#### [What is being asked]
Retype, word for word, the lines from the first line of the entries through the line that holds "plain.matrix_world = pose(3.75, 38.1, 0.02, 0, 0, 10)"; leave out the pictures.

(3D scene code data)
— Begin —

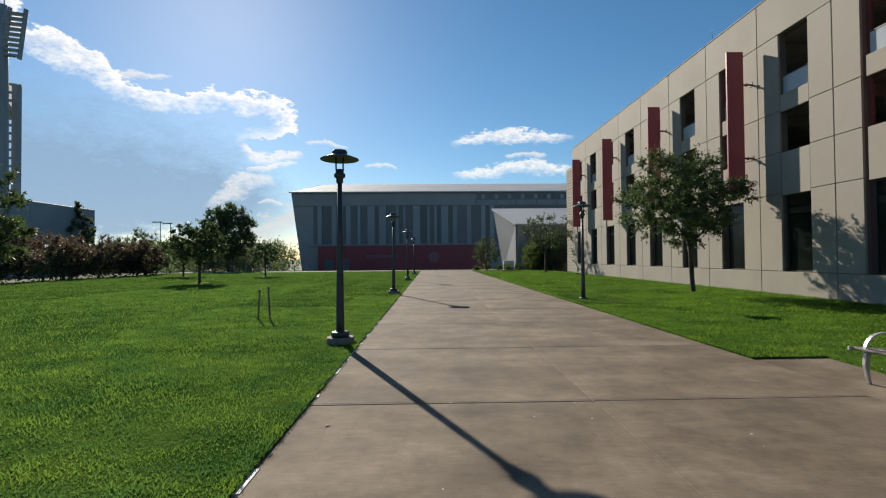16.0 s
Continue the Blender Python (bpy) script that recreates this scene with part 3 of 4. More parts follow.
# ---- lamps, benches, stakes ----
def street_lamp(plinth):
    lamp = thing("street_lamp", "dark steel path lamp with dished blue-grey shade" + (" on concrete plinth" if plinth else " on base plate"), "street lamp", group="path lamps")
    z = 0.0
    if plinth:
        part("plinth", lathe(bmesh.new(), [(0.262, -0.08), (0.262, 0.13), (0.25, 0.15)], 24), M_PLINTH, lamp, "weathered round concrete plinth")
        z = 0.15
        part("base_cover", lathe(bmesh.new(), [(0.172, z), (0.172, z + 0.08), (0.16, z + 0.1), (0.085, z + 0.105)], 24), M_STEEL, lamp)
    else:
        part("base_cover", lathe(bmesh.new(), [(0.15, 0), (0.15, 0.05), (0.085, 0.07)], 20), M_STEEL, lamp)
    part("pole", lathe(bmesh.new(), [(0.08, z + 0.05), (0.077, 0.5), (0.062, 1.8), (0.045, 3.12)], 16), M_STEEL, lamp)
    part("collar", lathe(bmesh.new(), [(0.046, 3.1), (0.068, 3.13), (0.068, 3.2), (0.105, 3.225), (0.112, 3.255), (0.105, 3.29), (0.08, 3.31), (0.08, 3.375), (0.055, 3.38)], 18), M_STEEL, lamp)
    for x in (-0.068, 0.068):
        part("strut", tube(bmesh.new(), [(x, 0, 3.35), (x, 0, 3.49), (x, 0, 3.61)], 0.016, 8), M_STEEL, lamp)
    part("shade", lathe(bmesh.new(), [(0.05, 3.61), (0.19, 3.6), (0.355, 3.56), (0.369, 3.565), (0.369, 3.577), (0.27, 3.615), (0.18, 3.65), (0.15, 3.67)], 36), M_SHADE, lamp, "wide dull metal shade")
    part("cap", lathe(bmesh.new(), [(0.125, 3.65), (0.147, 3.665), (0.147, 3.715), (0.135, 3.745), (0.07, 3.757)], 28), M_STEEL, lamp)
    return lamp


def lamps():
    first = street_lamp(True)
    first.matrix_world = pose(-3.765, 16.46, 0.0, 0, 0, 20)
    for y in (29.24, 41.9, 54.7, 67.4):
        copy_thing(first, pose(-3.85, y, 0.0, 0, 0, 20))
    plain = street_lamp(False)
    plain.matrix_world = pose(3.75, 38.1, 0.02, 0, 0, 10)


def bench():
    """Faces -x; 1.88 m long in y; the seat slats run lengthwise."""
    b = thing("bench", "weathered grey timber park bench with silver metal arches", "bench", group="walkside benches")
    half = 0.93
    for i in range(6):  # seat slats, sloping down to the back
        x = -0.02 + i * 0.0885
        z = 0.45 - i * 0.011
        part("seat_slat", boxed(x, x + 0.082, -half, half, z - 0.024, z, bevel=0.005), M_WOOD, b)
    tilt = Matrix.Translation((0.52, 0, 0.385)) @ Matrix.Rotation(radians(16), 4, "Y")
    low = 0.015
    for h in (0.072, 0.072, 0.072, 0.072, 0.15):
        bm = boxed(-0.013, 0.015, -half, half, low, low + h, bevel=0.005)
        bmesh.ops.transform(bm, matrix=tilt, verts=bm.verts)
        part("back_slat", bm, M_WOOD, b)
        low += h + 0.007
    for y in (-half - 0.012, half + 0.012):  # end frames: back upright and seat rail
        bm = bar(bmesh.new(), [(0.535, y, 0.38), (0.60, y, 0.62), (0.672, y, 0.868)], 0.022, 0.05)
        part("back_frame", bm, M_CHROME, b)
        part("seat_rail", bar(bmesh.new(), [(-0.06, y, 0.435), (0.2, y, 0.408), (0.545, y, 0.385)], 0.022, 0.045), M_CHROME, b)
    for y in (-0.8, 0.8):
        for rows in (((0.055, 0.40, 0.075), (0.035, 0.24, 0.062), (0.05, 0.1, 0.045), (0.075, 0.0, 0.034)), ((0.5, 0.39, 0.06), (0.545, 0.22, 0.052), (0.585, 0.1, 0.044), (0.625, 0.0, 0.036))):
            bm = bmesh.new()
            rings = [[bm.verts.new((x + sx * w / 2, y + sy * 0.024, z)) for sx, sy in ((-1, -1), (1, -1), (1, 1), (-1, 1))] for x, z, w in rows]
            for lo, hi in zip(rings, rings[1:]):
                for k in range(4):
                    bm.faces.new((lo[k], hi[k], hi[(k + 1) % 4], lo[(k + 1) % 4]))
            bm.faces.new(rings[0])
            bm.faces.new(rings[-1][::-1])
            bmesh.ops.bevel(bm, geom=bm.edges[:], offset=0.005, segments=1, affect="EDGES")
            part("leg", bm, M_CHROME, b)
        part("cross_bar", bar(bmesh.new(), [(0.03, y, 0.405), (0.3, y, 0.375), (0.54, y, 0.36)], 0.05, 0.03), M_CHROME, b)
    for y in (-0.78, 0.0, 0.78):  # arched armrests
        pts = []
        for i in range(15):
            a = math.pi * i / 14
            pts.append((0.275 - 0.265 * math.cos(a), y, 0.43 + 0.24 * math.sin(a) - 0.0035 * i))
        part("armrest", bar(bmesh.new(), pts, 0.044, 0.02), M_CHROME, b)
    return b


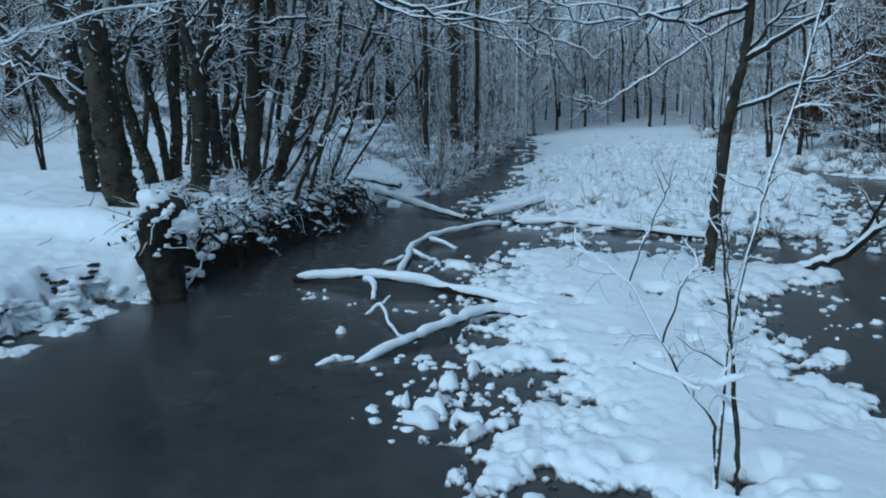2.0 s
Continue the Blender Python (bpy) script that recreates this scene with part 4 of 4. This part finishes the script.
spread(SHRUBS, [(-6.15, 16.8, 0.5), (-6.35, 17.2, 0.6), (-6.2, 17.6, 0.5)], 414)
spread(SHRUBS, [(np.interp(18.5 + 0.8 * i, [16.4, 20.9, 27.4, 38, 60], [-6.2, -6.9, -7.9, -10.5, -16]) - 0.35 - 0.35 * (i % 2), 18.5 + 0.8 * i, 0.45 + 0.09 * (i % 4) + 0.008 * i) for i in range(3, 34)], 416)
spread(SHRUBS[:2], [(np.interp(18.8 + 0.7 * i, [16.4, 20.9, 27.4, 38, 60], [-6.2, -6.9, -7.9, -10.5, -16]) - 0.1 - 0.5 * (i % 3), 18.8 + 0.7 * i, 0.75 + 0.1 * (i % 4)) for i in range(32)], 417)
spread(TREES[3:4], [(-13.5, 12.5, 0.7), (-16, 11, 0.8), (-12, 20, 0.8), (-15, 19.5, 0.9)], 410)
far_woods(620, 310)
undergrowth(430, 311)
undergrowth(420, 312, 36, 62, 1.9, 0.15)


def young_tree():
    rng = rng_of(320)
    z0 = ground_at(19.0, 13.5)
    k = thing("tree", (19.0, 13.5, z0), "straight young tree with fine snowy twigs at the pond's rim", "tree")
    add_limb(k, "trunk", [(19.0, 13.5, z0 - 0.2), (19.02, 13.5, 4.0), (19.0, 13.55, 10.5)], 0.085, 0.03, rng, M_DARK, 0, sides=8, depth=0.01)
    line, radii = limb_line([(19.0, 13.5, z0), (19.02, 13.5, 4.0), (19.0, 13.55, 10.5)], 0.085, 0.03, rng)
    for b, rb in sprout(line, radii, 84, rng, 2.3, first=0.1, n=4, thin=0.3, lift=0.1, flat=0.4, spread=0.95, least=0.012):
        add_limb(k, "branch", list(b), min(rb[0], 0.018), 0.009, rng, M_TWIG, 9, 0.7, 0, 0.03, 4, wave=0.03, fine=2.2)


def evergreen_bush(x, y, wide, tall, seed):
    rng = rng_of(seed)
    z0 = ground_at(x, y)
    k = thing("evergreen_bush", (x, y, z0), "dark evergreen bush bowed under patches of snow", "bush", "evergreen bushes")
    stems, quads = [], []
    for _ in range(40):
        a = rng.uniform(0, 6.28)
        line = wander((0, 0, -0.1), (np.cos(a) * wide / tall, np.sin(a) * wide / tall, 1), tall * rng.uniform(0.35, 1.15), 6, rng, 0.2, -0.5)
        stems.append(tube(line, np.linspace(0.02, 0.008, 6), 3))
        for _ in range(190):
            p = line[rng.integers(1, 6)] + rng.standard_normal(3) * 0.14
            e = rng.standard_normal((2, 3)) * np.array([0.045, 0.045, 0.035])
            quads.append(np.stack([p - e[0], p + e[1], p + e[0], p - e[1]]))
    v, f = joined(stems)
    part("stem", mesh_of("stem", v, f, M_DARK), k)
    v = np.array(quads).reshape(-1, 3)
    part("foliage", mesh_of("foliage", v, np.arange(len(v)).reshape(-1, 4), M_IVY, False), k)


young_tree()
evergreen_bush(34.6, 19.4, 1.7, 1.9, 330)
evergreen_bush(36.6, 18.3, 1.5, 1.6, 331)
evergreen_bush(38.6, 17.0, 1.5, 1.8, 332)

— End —

#### [Result below]
16.0 s
Continue the Blender Python (bpy) script that recreates this scene with part 3 of 4. More parts follow.
# ---- lamps, benches, stakes ----
def street_lamp(plinth):
    lamp = thing("street_lamp", "dark steel path lamp with dished blue-grey shade" + (" on concrete plinth" if plinth else " on base plate"), "street lamp", group="path lamps")
    z = 0.0
    if plinth:
        part("plinth", lathe(bmesh.new(), [(0.262, -0.08), (0.262, 0.13), (0.25, 0.15)], 24), M_PLINTH, lamp, "weathered round concrete plinth")
        z = 0.15
        part("base_cover", lathe(bmesh.new(), [(0.172, z), (0.172, z + 0.08), (0.16, z + 0.1), (0.085, z + 0.105)], 24), M_STEEL, lamp)
    else:
        part("base_cover", lathe(bmesh.new(), [(0.15, 0), (0.15, 0.05), (0.085, 0.07)], 20), M_STEEL, lamp)
    part("pole", lathe(bmesh.new(), [(0.08, z + 0.05), (0.077, 0.5), (0.062, 1.8), (0.045, 3.12)], 16), M_STEEL, lamp)
    part("collar", lathe(bmesh.new(), [(0.046, 3.1), (0.068, 3.13), (0.068, 3.2), (0.105, 3.225), (0.112, 3.255), (0.105, 3.29), (0.08, 3.31), (0.08, 3.375), (0.055, 3.38)], 18), M_STEEL, lamp)
    for x in (-0.068, 0.068):
        part("strut", tube(bmesh.new(), [(x, 0, 3.35), (x, 0, 3.49), (x, 0, 3.61)], 0.016, 8), M_STEEL, lamp)
    part("shade", lathe(bmesh.new(), [(0.05, 3.61), (0.19, 3.6), (0.355, 3.56), (0.369, 3.565), (0.369, 3.577), (0.27, 3.615), (0.18, 3.65), (0.15, 3.67)], 36), M_SHADE, lamp, "wide dull metal shade")
    part("cap", lathe(bmesh.new(), [(0.125, 3.65), (0.147, 3.665), (0.147, 3.715), (0.135, 3.745), (0.07, 3.757)], 28), M_STEEL, lamp)
    return lamp


def lamps():
    first = street_lamp(True)
    first.matrix_world = pose(-3.765, 16.46, 0.0, 0, 0, 20)
    for y in (29.24, 41.9, 54.7, 67.4):
        copy_thing(first, pose(-3.85, y, 0.0, 0, 0, 20))
    plain = street_lamp(False)
    plain.matrix_world = pose(3.75, 38.1, 0.02, 0, 0, 10)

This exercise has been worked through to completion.